Biden Administration responsible for more than 80 deportation flights to Haiti since September 19
As Widlore Mérancourt and Paulina Villegas report for the Washington Post, chaotic and dangerous conditions in Haiti are increasing migration pressures on the already destabilized island nation. Increasing numbers of Haitians are being forced to flee, making a potentially fatal journey by sea to escape crushing poverty, political instability, and widespread gang violence.
In a year that saw COVID-19 exacerbate the impact of a devastating earthquake and a presidential assassination, conditions on the ground in Haiti have deteriorated.
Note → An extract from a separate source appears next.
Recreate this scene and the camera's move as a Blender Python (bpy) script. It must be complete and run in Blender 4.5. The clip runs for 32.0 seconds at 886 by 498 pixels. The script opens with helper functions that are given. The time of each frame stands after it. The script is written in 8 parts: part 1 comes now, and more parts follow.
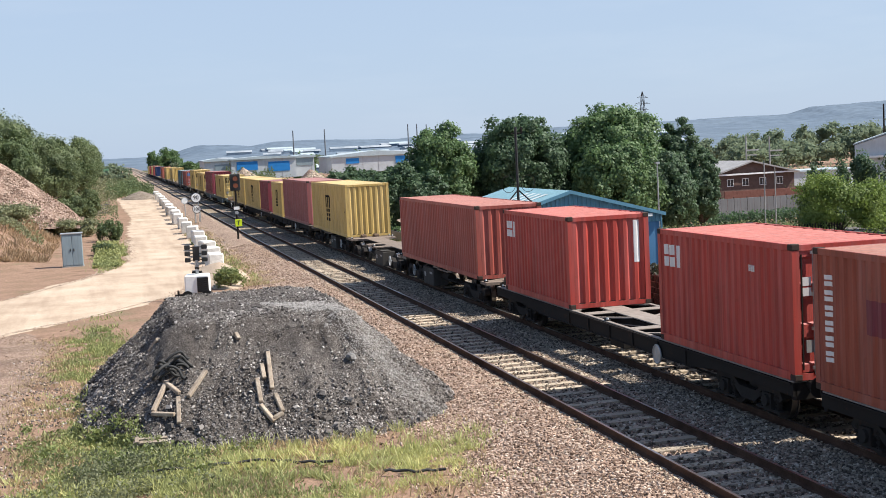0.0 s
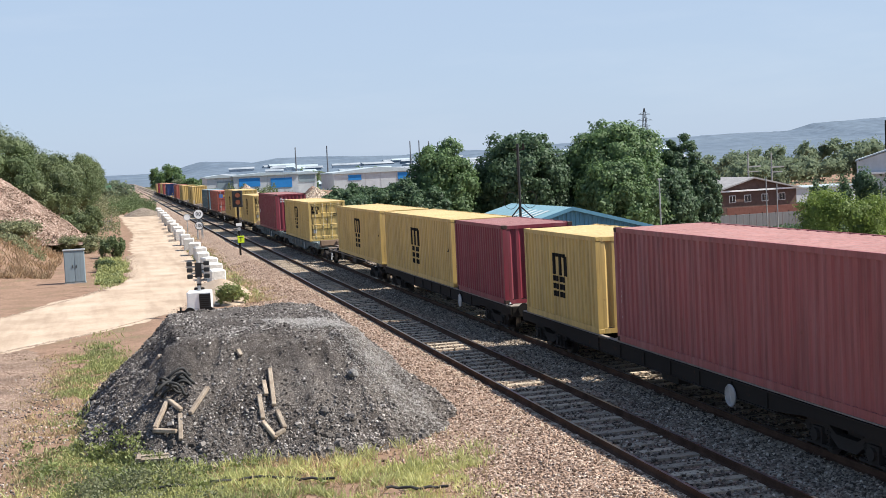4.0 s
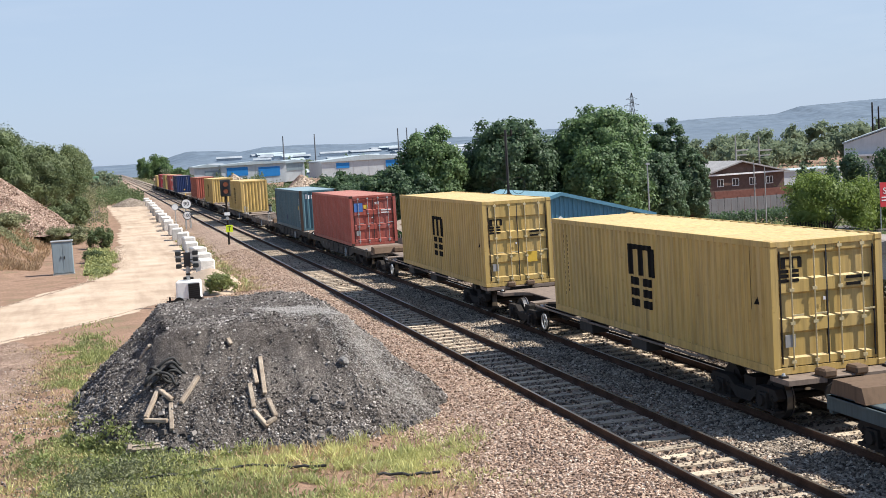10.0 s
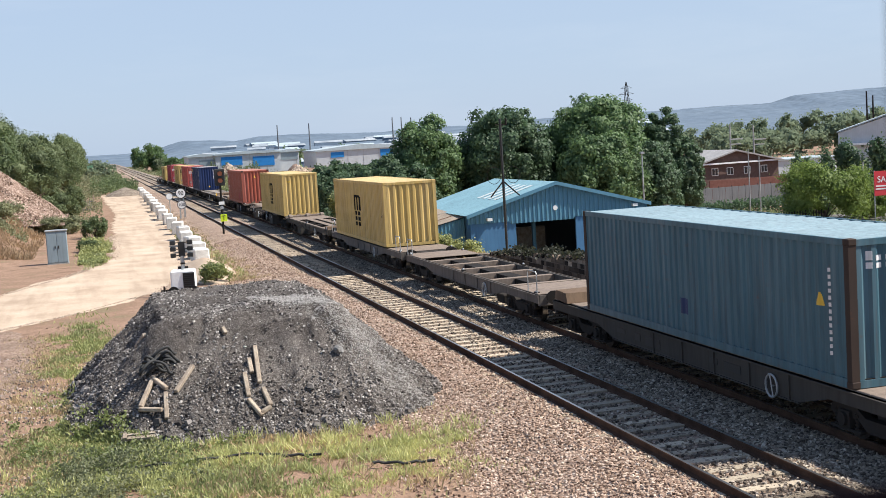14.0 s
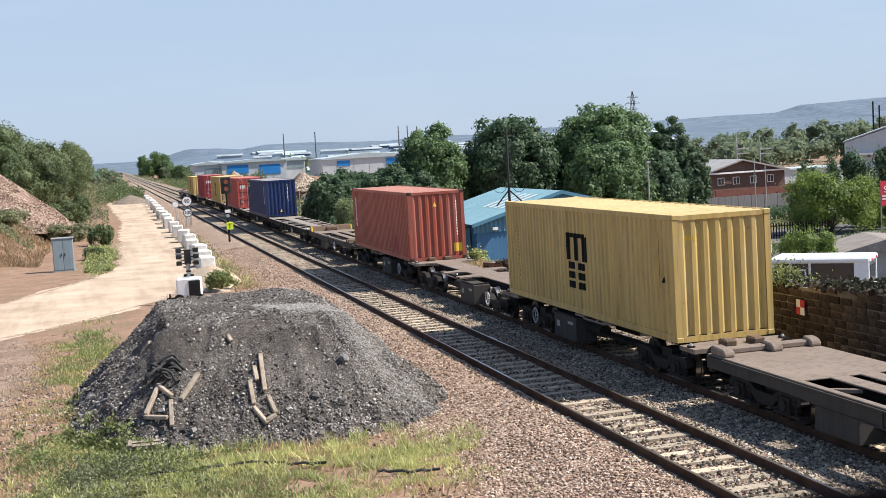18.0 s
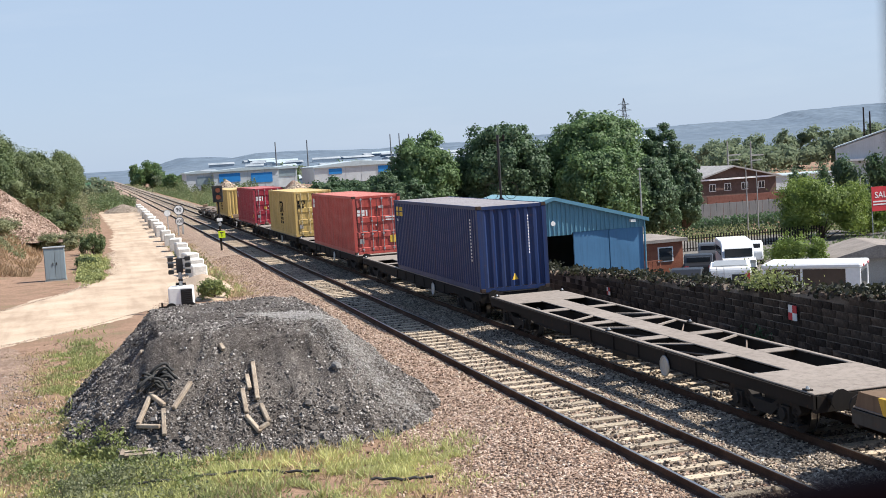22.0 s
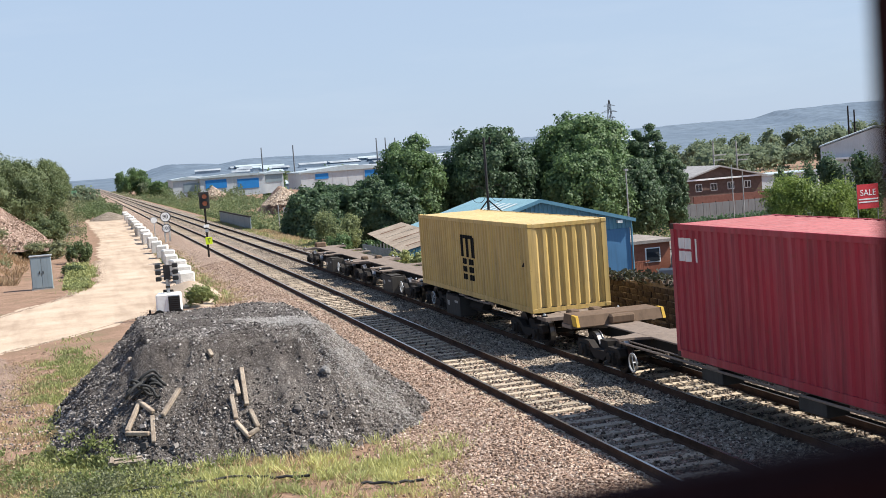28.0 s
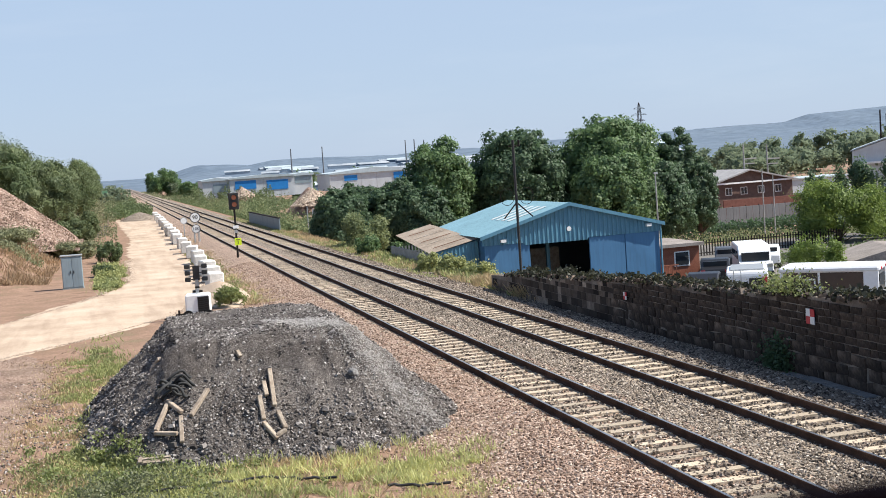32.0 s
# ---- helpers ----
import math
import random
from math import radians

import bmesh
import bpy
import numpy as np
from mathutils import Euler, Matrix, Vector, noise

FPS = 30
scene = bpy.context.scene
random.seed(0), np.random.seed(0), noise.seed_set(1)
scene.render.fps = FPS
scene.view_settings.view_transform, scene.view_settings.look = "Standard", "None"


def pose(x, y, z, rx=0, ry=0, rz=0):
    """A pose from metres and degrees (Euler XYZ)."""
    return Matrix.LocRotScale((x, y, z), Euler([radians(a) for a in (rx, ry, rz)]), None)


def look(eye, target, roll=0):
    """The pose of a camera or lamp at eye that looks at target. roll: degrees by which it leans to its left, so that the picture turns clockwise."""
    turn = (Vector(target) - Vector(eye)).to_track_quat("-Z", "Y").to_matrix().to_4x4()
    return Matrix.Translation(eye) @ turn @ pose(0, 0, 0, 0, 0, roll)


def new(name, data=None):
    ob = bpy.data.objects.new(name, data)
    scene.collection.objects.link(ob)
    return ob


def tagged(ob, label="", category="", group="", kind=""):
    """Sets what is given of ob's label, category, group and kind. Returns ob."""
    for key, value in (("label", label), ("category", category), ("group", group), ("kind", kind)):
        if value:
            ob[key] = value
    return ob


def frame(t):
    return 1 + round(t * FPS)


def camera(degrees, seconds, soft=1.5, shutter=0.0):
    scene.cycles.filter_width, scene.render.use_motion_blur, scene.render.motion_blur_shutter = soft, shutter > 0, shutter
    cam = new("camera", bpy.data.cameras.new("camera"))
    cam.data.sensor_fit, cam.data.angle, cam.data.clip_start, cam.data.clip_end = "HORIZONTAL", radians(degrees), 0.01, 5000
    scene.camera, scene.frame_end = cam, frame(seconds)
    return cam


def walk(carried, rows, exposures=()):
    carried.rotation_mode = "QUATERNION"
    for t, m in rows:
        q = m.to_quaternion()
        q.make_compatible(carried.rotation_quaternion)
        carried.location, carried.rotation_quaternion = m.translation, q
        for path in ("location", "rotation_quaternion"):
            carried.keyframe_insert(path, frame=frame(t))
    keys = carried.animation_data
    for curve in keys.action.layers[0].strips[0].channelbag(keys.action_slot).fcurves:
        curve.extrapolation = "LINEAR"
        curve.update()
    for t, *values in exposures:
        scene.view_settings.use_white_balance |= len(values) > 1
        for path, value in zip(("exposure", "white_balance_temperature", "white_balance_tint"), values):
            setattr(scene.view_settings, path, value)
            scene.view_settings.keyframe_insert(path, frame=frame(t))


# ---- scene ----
import colorsys
import itertools

# ---------- camera ----------
cam = camera(38.58, 32.0, soft=0.4)
EYE = (-9.95, 0.0, 5.70)
TURNS = (
    (0, 85.357, 2.814, -14.587),
    (0.5, 85.842, 2.671, -14.208),
    (1, 85.718, 2.658, -14.168),
    (1.5, 85.660, 2.698, -14.029),
    (2, 85.553, 2.741, -14.072),
    (2.5, 85.386, 2.720, -14.309),
    (3, 85.459, 2.707, -14.477),
    (3.5, 85.814, 2.805, -14.472),
    (5.5, 86.352, 2.798, -14.675),
    (6, 86.321, 2.935, -14.894),
    (6.5, 86.133, 3.078, -15.114),
    (7, 85.768, 3.211, -15.257),
    (7.5, 85.446, 3.160, -15.388),
    (8, 85.293, 3.057, -15.455),
    (8.5, 85.223, 3.101, -15.478),
    (9, 85.312, 3.159, -15.430),
    (9.5, 85.443, 3.233, -15.263),
    (10, 85.491, 3.458, -15.034),
    (10.5, 85.373, 3.548, -14.949),
    (11, 85.162, 3.560, -15.023),
    (11.5, 85.045, 3.600, -15.063),
    (12, 85.086, 3.581, -15.023),
    (12.5, 85.223, 3.658, -15.007),
    (13, 85.246, 3.638, -15.027),
    (13.5, 85.120, 3.585, -15.113),
    (14, 84.991, 3.490, -15.277),
    (14.5, 84.967, 3.482, -15.354),
    (16.5, 85.435, 3.359, -15.018),
    (17, 85.419, 3.356, -14.953),
    (17.5, 85.418, 3.338, -14.961),
    (18, 85.403, 3.343, -15.007),
    (18.5, 85.405, 3.365, -15.030),
    (19, 85.250, 3.414, -15.144),
    (19.5, 84.977, 3.391, -15.415),
    (20, 85.087, 3.371, -15.476),
    (20.5, 85.433, 3.448, -15.354),
    (21, 85.550, 3.529, -15.418),
    (21.5, 85.578, 3.614, -15.463),
    (22, 85.725, 3.576, -15.375),
    (22.5, 85.848, 3.583, -15.359),
    (23, 85.937, 3.657, -15.420),
    (23.5, 85.957, 3.681, -15.547),
    (24, 85.956, 3.683, -15.651),
    (24.5, 85.988, 3.634, -15.652),
    (25, 85.966, 3.667, -15.627),
    (25.5, 85.876, 3.750, -15.623),
    (27.5, 85.832, 4.117, -16.018),
    (28, 85.843, 4.288, -15.990),
    (28.5, 85.894, 4.382, -15.902),
    (29, 85.960, 4.003, -15.677),
    (29.5, 85.886, 3.676, -15.377),
    (30, 85.664, 3.779, -15.268),
    (30.5, 85.654, 3.818, -15.172),
    (31, 85.713, 3.819, -14.963),
    (31.5, 85.855, 3.916, -14.782),
    (32, 86.031, 4.005, -14.684),
)
RISE = ((0, 0.045), (6, 0.042), (10, 0.030), (14, 0.018), (20, 0.010), (25, 0.001), (28, -0.006), (30, 0.0), (32, 0.006))    # the hand sinks a little towards the railing
cam.data.dof.use_dof, cam.data.dof.focus_distance, cam.data.dof.aperture_fstop = True, 45.0, 5.0
walk(cam, [(t, pose(EYE[0], EYE[1], EYE[2] + float(np.interp(t, *zip(*RISE))), rx, ry, rz)) for t, rx, ry, rz in TURNS])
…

Despite the desperate conditions prompting families to risk their lives, Haitian migrants are being deported with terrifying expediency by the Biden Administration and they’re the most likely to be denied asylum in the U.S.
The Biden Administration must act urgently to end Title 42, a cruel Trump era policy that thousands of Haitians are being expelled under without the opportunity to make their case for asylum. The ongoing expulsions and singling out of Haitians is a stain on President Biden’s commitment to undoing the harm caused by his predecessor and indicates President Biden’s treatment of Haitians is motivated by racism rather than reason.
The article is excerpted below and available in full here.
“There was nothing but darkness around them. Darkness and desperation.
“We are lost,” the captain told four dozen men, women and children squeezed tightly together on a flimsy wooden boat somewhere in the Caribbean Sea. “There is no hope.”
Jeff Pierre thought of the 2-year-old son he left back in Haiti. He imagined what it would be like for the boy to grow up without a father and started crying.
…Frustrated by Haiti’s rising gang violence, political turmoil and dire economy, they’d decided to take the ultimate risk: embarking on a perilous journey by sea that has claimed the lives of an untold number of migrants.
…Though much attention has been paid to the swell of Haitians who arrived at the U.S.-Mexico border in September, another, less visible spike in migration has been taking place by sea as the nation’s humanitarian and political crisis deepens.
The massive flight of Haitians by sea, air and land has now begun to have regional implications around the Caribbean and Latin America, prompting several nations to impose new, strict requirements for migrants and to expedite deportations. As the Haitians’ options narrow, advocates say they’re opting for riskier journeys.
“This is not stopping,” said Giuseppe Loprete, the International Organization for Migration chief of mission in Haiti. “We will see migrants going in one direction or another, as the situation here will not get any better anytime soon.”
…The increasingly restrictive immigration controls have left migrants with fewer formal channels for migration, analysts say.
…Those who do reach the United States have little chance of qualifying for asylum, despite the growing violence and instability. Scores are being expeditiously deported under Title 42, a public health law that has been used to return thousands of migrants since the start of the pandemic.
Although the Biden administration extended temporary protected status for Haitians until 2023, the protection only applies to those who are already living in the United States.
Pierre, who said he spent all the money he had on the failed trip, is now working as a carpenter and an electrician, struggling to take care of his family.
“I have no country because there is nothing for me here,” Pierre said. “If I hear of another trip by boat tonight, I am leaving Haiti.”